Hospitalisations and deaths are rising, but are not at levels that would have been if the vaccines were not available.

When cases were last at 50,000 a day while on an upward trajectory, at the end of December, there were 25,000 hospital inpatients and 700 deaths per day.

Now, there are 3,400 people in hospital and around 26 deaths a day.

But the Government’s top medic has warned the number of people in hospital with coronavirus could reach “quite scary” levels within weeks.

Professor Chris Whitty warned that the number of people in hospital with Covid-19 is currently doubling about every three weeks.

In a video message posted on his Twitter feed, Mr Johnson defended the decision to go ahead with the unlocking – which was originally scheduled for June 21 under the Government’s road map – while urging people to remain cautious.
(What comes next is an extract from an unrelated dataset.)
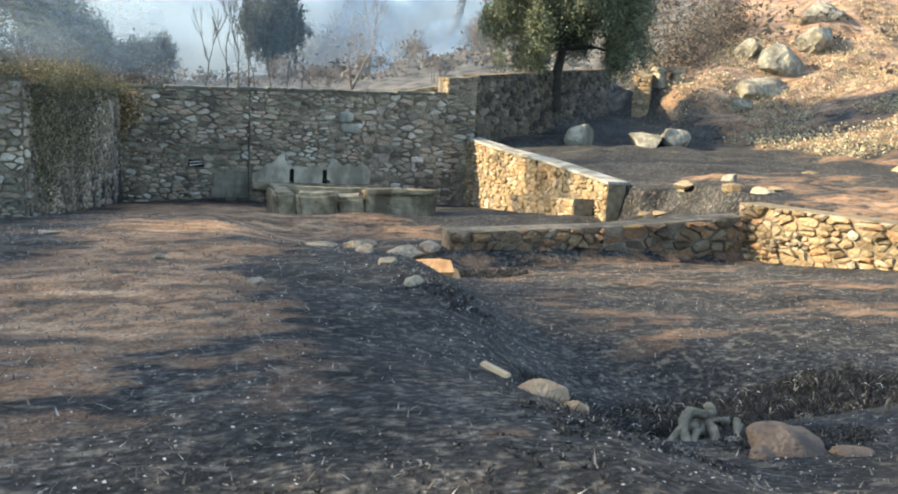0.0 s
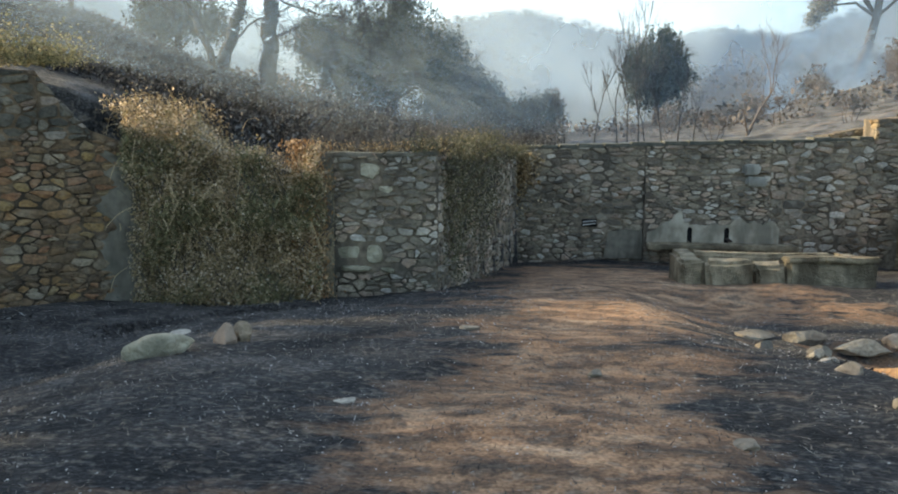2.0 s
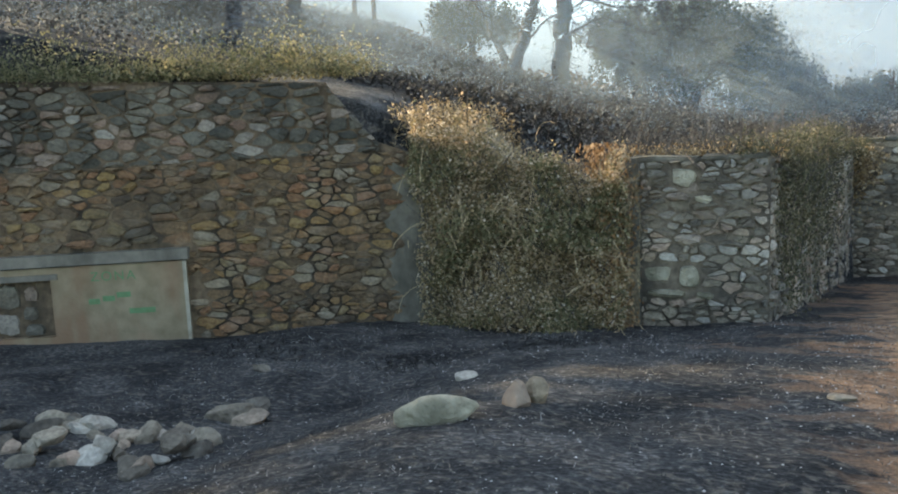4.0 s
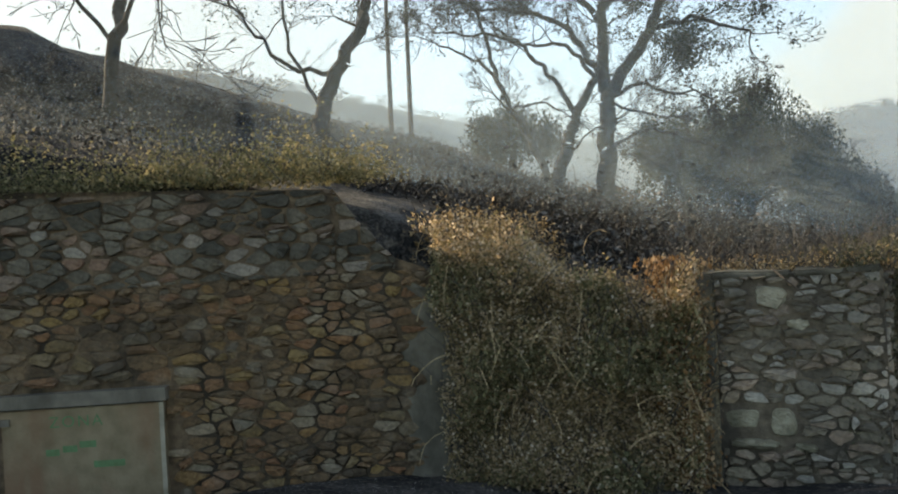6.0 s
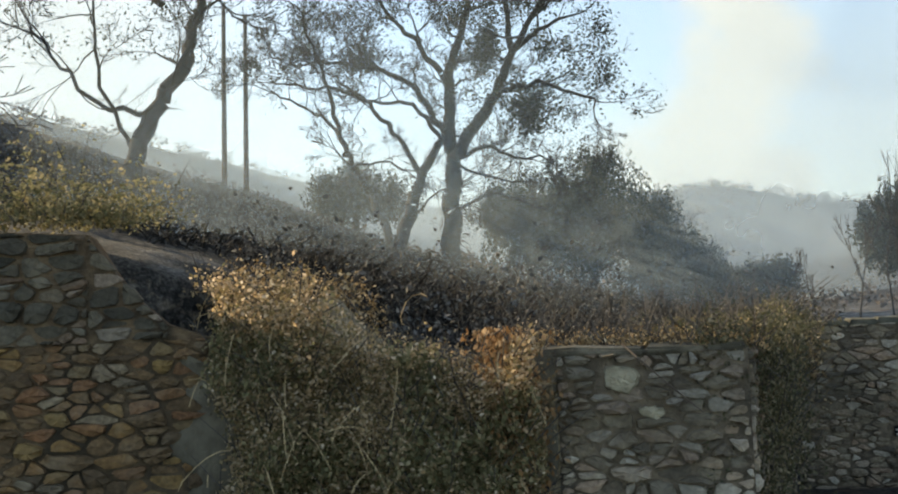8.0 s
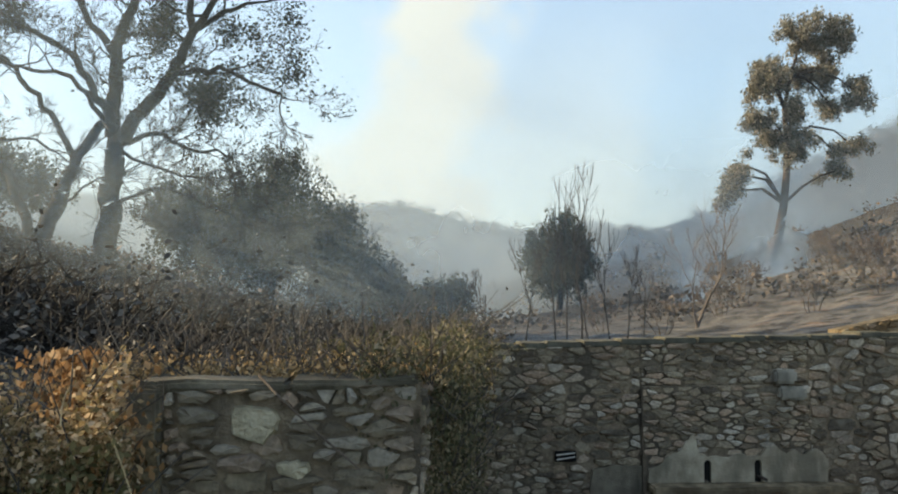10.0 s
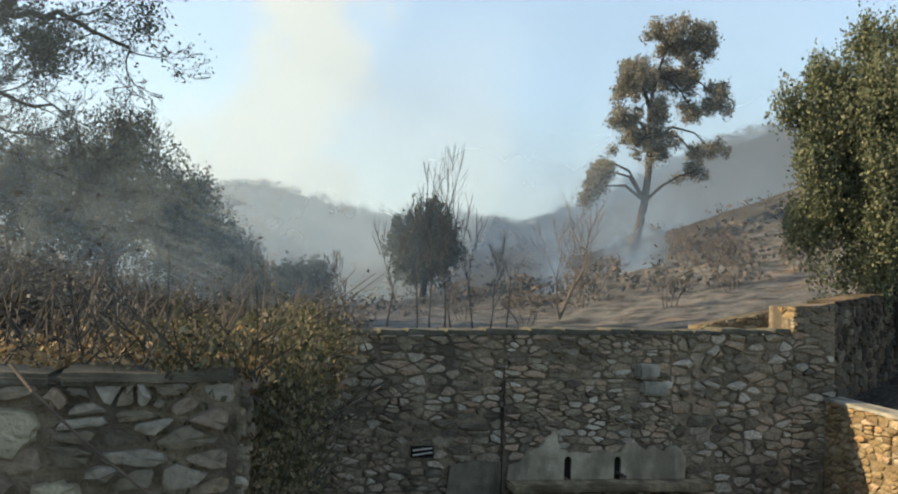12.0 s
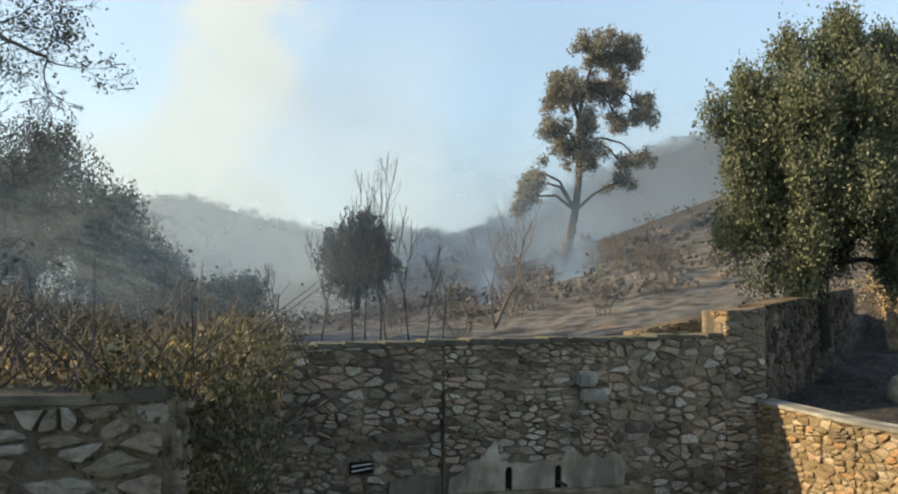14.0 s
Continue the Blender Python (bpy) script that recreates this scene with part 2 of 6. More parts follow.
L_PINE = leaf_mat("scorched_pine_needle", [(0.0, (0.09, 0.092, 0.07)), (0.5, (0.20, 0.19, 0.15)), (1.0, (0.36, 0.32, 0.255))], 0.4)
L_SCRUB = leaf_mat("burnt_scrub_leaf", [(0.0, (0.05, 0.045, 0.04)), (0.6, (0.10, 0.085, 0.07)), (1.0, (0.17, 0.13, 0.10))], 0.1)
L_ASH = leaf_mat("ashen_undergrowth", [(0.0, (0.035, 0.035, 0.034)), (0.5, (0.075, 0.072, 0.068)), (1.0, (0.17, 0.16, 0.15))], 0.1)
L_OLIVE = leaf_mat("olive_bramble_leaf", [(0.0, (0.035, 0.04, 0.022)), (0.5, (0.085, 0.085, 0.045)), (0.85, (0.15, 0.13, 0.07)), (1.0, (0.26, 0.20, 0.115))], 0.3)
L_FLECK = leaf_mat("ash_fleck", [(0.0, (0.03, 0.029, 0.028)), (0.45, (0.09, 0.08, 0.07)), (0.75, (0.22, 0.195, 0.165)), (1.0, (0.46, 0.44, 0.41))], 0.0)
L_STRAW = leaf_mat("burnt_straw", [(0.0, (0.012, 0.012, 0.012)), (0.5, (0.035, 0.032, 0.030)), (0.72, (0.10, 0.08, 0.06)), (0.9, (0.19, 0.155, 0.12)), (1.0, (0.34, 0.325, 0.30))], 0.0)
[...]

From his self-isolation at Chequers, he said: “There is no doubt at all that the massive vaccination programme has very severely weakened the link between infection and hospitalisation, and between infection and serious illness and death. That is the vital thing.

“So please, please, please be cautious. Go forward into the next step with all the right prudence and respect for other people.”

July 19 marks the day where social distancing, working from home and compulsory face masks are scrapped in England after 16 months.

Many eager people waited until midnight to get into nightclubs and down pints after the last set of Covid rules were lifted at midnight.

Measures were relaxed in Scotland, but mandatory face coverings will stay for “some time” and social distancing will remain indoors.

More freedoms were given to the Welsh, with almost all restrictions lifted on August 7. But the wearing of face masks will remain compulsory on public transport and in most indoor settings.